Total worldwide PC shipments are now expected to reach 135.5 million in 2002 on growth of 1.1%, with growth of 8.4% projected for 2003. The numbers were reduced from the June forecast for growth of 4.7% in 2002 and 11.1% in 2003.
IDC says the public sector and small-business segments continue to spend for the moment but the return on investment by medium and large-business has been slow, particularly in the U.S. and Europe. Consumer demand, which accounts for roughly a third of PC shipments, also remains weak, IDC said.

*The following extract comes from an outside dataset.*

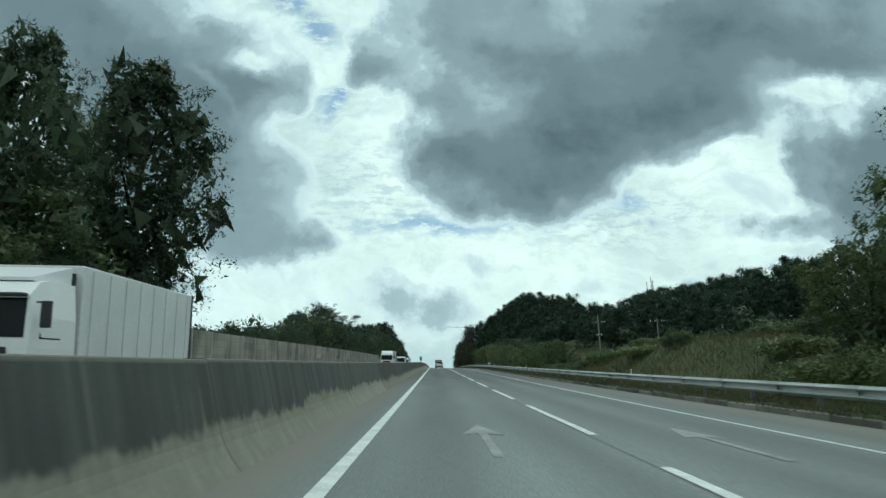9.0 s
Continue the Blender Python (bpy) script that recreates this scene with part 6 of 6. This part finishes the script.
def suv():
    ob = thing("sport_utility_car", along(408.0, 2.35), "white sport utility car seen from behind in the overtaking lane", "car")
    secs = [(0.00, [(0.70, 0.42), (0.84, 0.50), (0.90, 0.72), (0.89, 0.98), (0.80, 1.07)]),
            (0.10, [(0.78, 0.32), (0.90, 0.42), (0.94, 0.72), (0.93, 1.00), (0.82, 1.12)]),
            (0.34, [(0.80, 0.28), (0.92, 0.40), (0.95, 0.75), (0.94, 1.03), (0.71, 1.56)]),
            (0.55, [(0.80, 0.28), (0.93, 0.40), (0.95, 0.75), (0.94, 1.04), (0.69, 1.66)]),
            (1.6, [(0.80, 0.26), (0.93, 0.38), (0.95, 0.75), (0.94, 1.03), (0.69, 1.70)]),
            (2.6, [(0.80, 0.26), (0.93, 0.38), (0.95, 0.75), (0.94, 1.02), (0.68, 1.67)]),
            (3.1, [(0.80, 0.26), (0.93, 0.38), (0.95, 0.75), (0.93, 1.02), (0.70, 1.50)]),
            (3.75, [(0.80, 0.26), (0.93, 0.38), (0.95, 0.75), (0.92, 1.00), (0.80, 1.08)]),
            (4.45, [(0.78, 0.26), (0.90, 0.38), (0.93, 0.70), (0.88, 0.90), (0.70, 0.98)]),
            (4.75, [(0.66, 0.32), (0.80, 0.42), (0.82, 0.62), (0.76, 0.80), (0.60, 0.86)])]
    bm = loft(secs)
    bmesh.ops.bevel(bm, geom=[e for e in bm.edges if e.calc_face_angle(0) > 0.35], offset=0.03, segments=2, affect="EDGES")
    body = part("body", bm, WHITE, ob)
    part("rear_window", panel([(-0.72, 0.055, 1.12), (0.72, 0.055, 1.12), (0.64, 0.285, 1.58), (-0.64, 0.285, 1.58)], 0.02), GLASS, ob, "dark tinted rear window")
    part("wiper", rods(((-0.1, 0.10, 1.16), (0.28, 0.13, 1.22), 0.012), sides=6), BLACK, ob)
    part("spoiler", boxes(((0, 0.40, 1.665), (1.24, 0.34, 0.04)), bevel=0.015), WHITE, ob)
    for s in (-1, 1):
        lamp = part("tail_light", panel([(s * 0.48, -0.03, 0.90), (s * 0.92, -0.02, 0.88), (s * 0.93, -0.01, 1.06), (s * 0.56, -0.02, 1.06)], 0.03), SMOKED, ob, "smoked red wrap-round tail light")
        part("lamp_band", panel([(s * 0.58, -0.07, 0.97), (s * 0.86, -0.06, 0.965), (s * 0.86, -0.055, 0.985), (s * 0.60, -0.065, 0.99)], 0.01), RED, lamp)
        part("side_window", panel([(s * 0.925, 0.62, 1.08), (s * 0.925, 3.05, 1.06), (s * 0.715, 2.75, 1.58), (s * 0.72, 0.75, 1.60)], 0.02), GLASS, ob)
        part("mirror", boxes(((s * 1.02, 3.05, 1.10), (0.18, 0.12, 0.16)), bevel=0.03), WHITE, ob)
        part("roof_rail", rods(((s * 0.60, 0.75, 1.73), (s * 0.60, 2.6, 1.73), 0.02), sides=6), CHROME, ob)
        part("reflector", boxes(((s * 0.68, -0.03, 0.56), (0.26, 0.03, 0.05))), RED, ob)
        part("exhaust_tip", boxes(((s * 0.60, 0.0, 0.36), (0.2, 0.12, 0.07)), bevel=0.02), CHROME, ob)
        wheel(ob, s * 0.82, 0.95, 0.36, 0.24, s)
        wheel(ob, s * 0.82, 3.75, 0.36, 0.24, s)
    part("lower_bumper", boxes(((0, 0.04, 0.40), (1.62, 0.20, 0.22)), bevel=0.03), BLACK, ob, "black lower bumper")
    part("bumper_trim", boxes(((0, -0.02, 0.48), (1.3, 0.03, 0.03))), CHROME, ob)
    pl = part("number_plate", boxes(((0, -0.03, 0.82), (0.52, 0.03, 0.12)), bevel=0.004), SIGN_WHITE, ob)
    bars([(-0.14, 0.82, 0.1, 0.06), (0.0, 0.82, 0.08, 0.06), (0.14, 0.82, 0.12, 0.06)], -0.05, SIGN_BLACK, pl)
    part("emblem", boxes(((0, -0.005, 1.0), (0.14, 0.02, 0.06)), bevel=0.008), CHROME, ob)
    part("aerial", boxes(((0, 1.0, 1.75), (0.05, 0.16, 0.06)), bevel=0.02), BLACK, ob)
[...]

“The momentum we saw coming into the second quarter has all but disappeared as businesses continue to postpone PC investments and consumer spending has slowed,” said Loren Loverde, director of IDC’s Worldwide Quarterly PC Tracker. “Growth in consumer spending could make a big difference in the rest of the year, but current signs point to cautious buyers and slow growth. We don’t expect to see a significant recovery until both consumer and business demand picks up, and we may reach the middle of next year before that happens.”
IDC says the slowdown is the result of caution by U.S. corporations, consumers’ uncertainty about continued employment and a saturated market. “The higher cost of capital brought about by the continued decline of the stock market has sustained a note of caution in U.S. corporate IT spending,” said Roger Kay, director of client computing at IDC. “Despite fluctuations in consumer confidence, the employment picture, which has remained depressed, is dampening consumer PC spending. Saturation is also increasingly a factor, as the mature U.S. market swings over more fully to a replacement model. To remain viable, vendors will have to adapt their distribution strategies to these new realities.”